§ Required task: Write out, word for word, every line from the first one through the line that holds "import math", and nothing else; skip the pictures.

§ Data:

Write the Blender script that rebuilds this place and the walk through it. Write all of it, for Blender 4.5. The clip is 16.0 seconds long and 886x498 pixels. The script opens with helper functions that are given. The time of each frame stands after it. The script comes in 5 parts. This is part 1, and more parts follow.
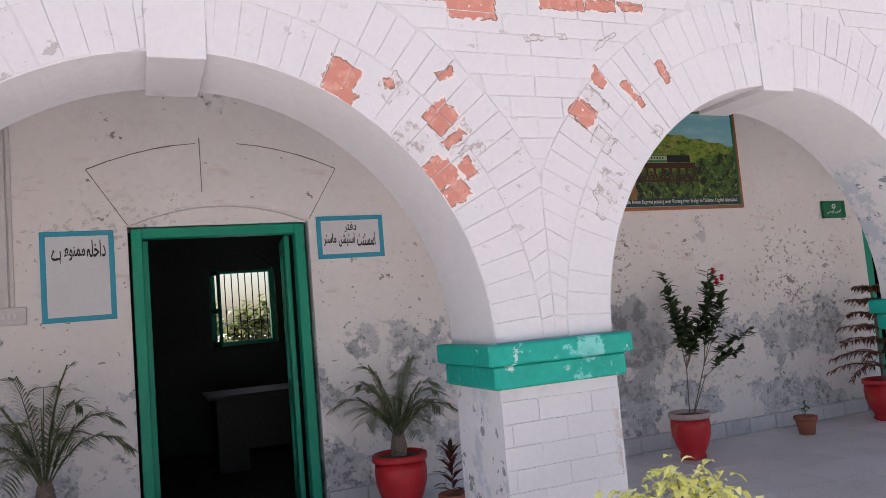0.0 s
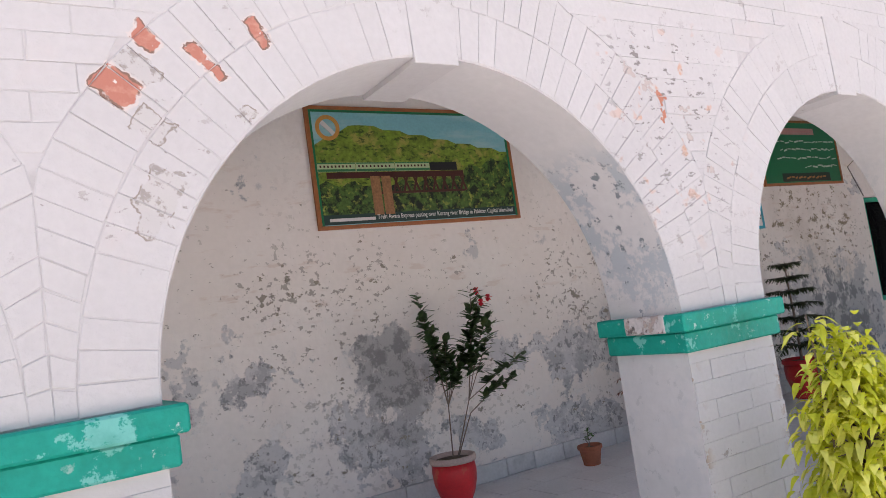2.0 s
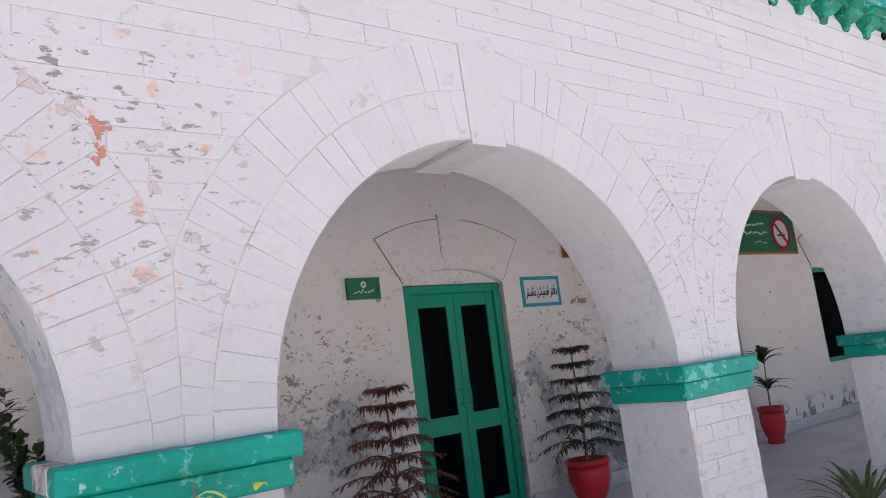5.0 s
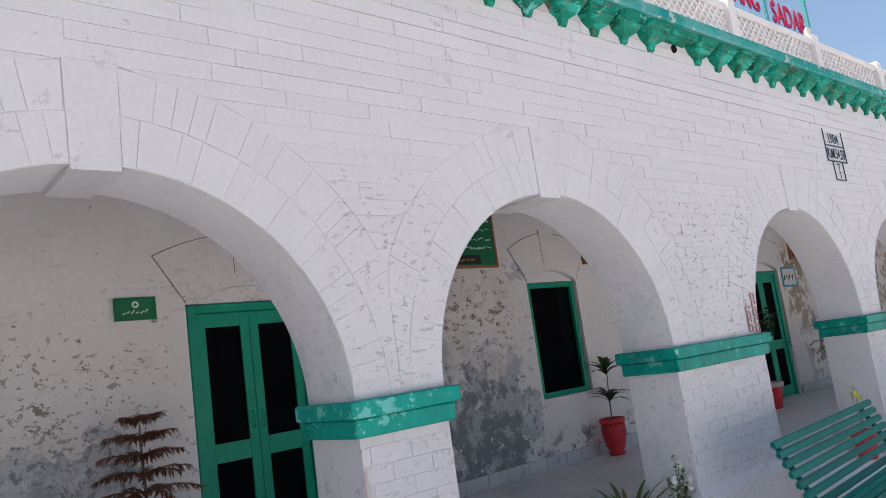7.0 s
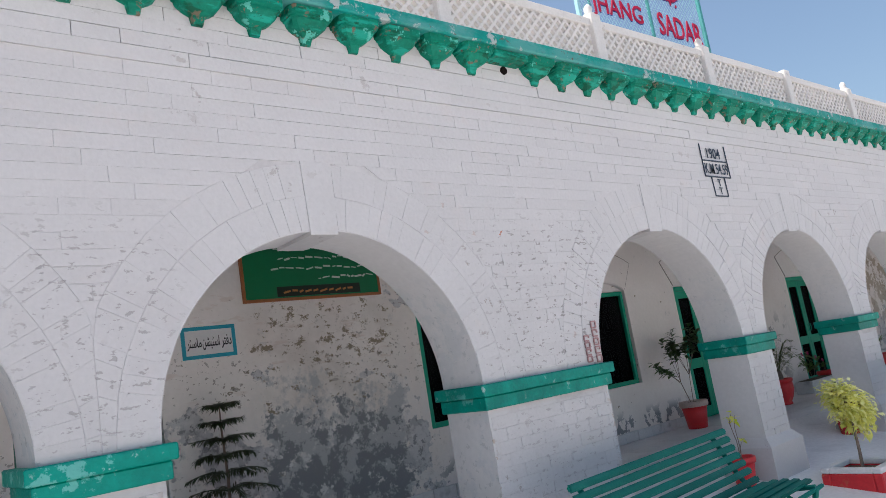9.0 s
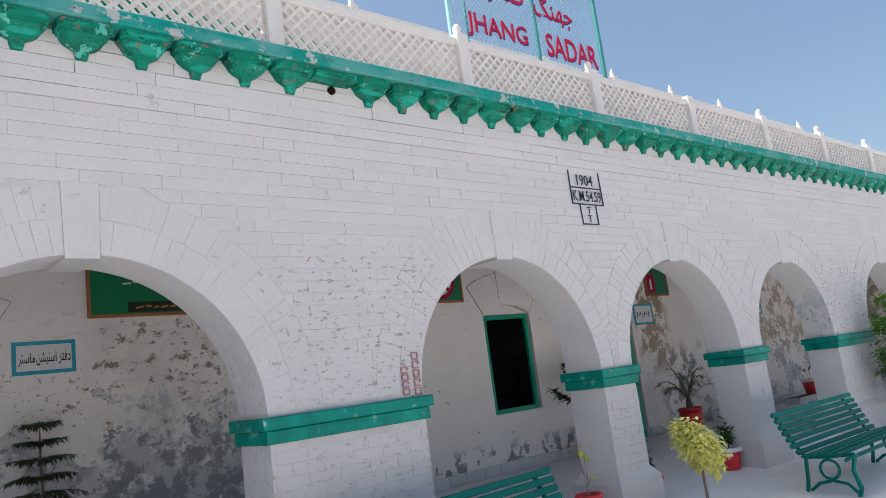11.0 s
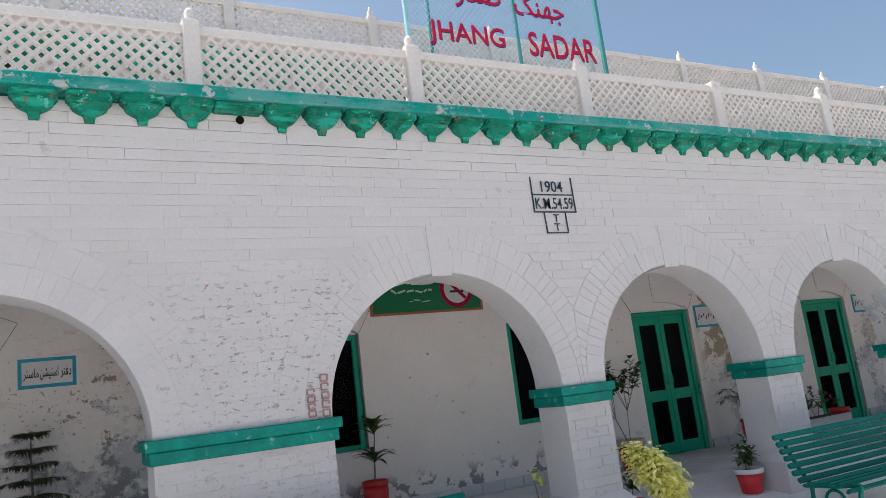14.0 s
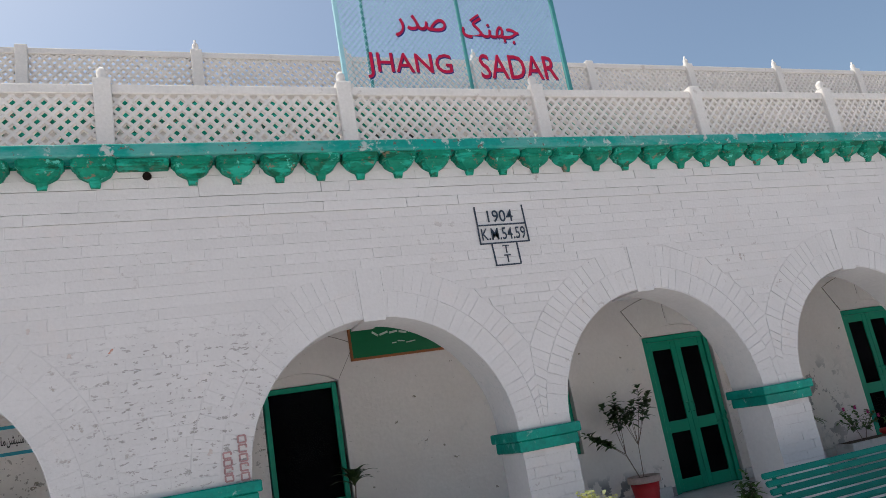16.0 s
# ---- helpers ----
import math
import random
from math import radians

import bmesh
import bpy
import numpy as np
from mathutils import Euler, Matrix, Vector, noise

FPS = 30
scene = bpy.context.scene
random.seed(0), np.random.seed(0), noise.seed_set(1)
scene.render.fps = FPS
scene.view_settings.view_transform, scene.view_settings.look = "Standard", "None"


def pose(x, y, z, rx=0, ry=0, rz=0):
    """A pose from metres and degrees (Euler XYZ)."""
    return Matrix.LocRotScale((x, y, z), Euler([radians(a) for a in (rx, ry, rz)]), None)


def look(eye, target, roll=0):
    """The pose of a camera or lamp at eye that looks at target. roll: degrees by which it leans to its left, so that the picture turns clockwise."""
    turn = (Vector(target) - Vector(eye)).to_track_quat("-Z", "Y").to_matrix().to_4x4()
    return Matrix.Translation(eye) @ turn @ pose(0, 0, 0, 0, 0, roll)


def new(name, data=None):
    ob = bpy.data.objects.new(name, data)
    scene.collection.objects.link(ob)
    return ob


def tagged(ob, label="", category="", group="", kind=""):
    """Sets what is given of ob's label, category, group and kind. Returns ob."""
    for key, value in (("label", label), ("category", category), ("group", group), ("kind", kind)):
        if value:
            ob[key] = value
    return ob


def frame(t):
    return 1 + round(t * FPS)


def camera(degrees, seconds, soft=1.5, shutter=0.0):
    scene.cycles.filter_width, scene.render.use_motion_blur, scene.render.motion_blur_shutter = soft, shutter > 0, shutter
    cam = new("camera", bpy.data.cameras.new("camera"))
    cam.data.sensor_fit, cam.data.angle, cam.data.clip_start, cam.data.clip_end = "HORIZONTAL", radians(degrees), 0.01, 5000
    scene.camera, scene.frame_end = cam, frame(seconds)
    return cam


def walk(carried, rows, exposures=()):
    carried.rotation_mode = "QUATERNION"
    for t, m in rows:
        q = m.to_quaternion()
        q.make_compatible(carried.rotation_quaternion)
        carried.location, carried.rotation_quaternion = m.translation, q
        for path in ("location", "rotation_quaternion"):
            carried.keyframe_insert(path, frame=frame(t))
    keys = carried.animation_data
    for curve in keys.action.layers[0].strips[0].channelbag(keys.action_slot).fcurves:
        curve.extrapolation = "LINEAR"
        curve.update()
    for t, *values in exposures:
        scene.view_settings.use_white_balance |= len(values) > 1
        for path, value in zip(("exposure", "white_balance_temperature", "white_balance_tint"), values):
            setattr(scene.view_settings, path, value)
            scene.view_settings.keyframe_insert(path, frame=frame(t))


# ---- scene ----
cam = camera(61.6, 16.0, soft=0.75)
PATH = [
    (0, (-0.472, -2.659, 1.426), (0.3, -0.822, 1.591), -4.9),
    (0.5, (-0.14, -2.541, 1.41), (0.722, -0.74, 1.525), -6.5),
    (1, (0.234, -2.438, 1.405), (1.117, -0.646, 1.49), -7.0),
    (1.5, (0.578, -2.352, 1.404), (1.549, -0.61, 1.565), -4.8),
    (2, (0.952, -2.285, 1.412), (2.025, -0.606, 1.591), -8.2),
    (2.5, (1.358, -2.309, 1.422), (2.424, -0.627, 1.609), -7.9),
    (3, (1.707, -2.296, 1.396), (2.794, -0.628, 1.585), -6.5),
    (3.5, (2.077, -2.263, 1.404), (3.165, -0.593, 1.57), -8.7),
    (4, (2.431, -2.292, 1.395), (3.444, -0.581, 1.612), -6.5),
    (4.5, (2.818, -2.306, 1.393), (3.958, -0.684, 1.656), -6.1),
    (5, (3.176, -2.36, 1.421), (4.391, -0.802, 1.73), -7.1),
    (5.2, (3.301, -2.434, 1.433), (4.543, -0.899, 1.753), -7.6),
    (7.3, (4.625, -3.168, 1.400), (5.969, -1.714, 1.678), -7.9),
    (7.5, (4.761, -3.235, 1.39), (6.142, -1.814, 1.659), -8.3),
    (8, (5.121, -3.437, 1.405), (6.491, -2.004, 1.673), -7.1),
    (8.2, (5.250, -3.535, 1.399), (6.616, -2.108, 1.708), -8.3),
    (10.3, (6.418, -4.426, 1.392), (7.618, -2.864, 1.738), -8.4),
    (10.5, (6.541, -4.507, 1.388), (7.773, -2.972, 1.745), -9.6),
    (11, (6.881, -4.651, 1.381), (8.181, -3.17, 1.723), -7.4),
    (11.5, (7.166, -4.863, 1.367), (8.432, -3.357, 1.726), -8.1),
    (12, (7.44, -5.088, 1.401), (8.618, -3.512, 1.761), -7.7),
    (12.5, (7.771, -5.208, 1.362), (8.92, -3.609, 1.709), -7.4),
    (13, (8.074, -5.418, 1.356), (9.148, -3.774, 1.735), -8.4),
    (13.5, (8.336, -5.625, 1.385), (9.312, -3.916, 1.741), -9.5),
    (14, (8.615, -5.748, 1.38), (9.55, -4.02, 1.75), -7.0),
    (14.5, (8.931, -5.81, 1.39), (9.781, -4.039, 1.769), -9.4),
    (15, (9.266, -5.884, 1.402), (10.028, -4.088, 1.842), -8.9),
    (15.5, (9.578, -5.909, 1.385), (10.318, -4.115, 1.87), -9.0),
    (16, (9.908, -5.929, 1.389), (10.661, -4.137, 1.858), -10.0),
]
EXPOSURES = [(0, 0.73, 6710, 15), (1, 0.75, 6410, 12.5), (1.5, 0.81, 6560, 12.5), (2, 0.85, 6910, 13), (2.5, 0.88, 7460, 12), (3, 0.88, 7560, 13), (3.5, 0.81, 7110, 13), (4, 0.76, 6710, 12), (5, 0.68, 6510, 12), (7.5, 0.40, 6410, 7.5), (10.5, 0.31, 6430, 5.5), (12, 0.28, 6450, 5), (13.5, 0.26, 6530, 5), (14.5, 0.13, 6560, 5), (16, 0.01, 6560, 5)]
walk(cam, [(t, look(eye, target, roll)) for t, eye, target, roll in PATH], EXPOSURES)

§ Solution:
Write the Blender script that rebuilds this place and the walk through it. Write all of it, for Blender 4.5. The clip is 16.0 seconds long and 886x498 pixels. The script opens with helper functions that are given. The time of each frame stands after it. The script comes in 5 parts. This is part 1, and more parts follow.
0.0 s
2.0 s
5.0 s
7.0 s
9.0 s
11.0 s
14.0 s
16.0 s
# ---- helpers ----
import math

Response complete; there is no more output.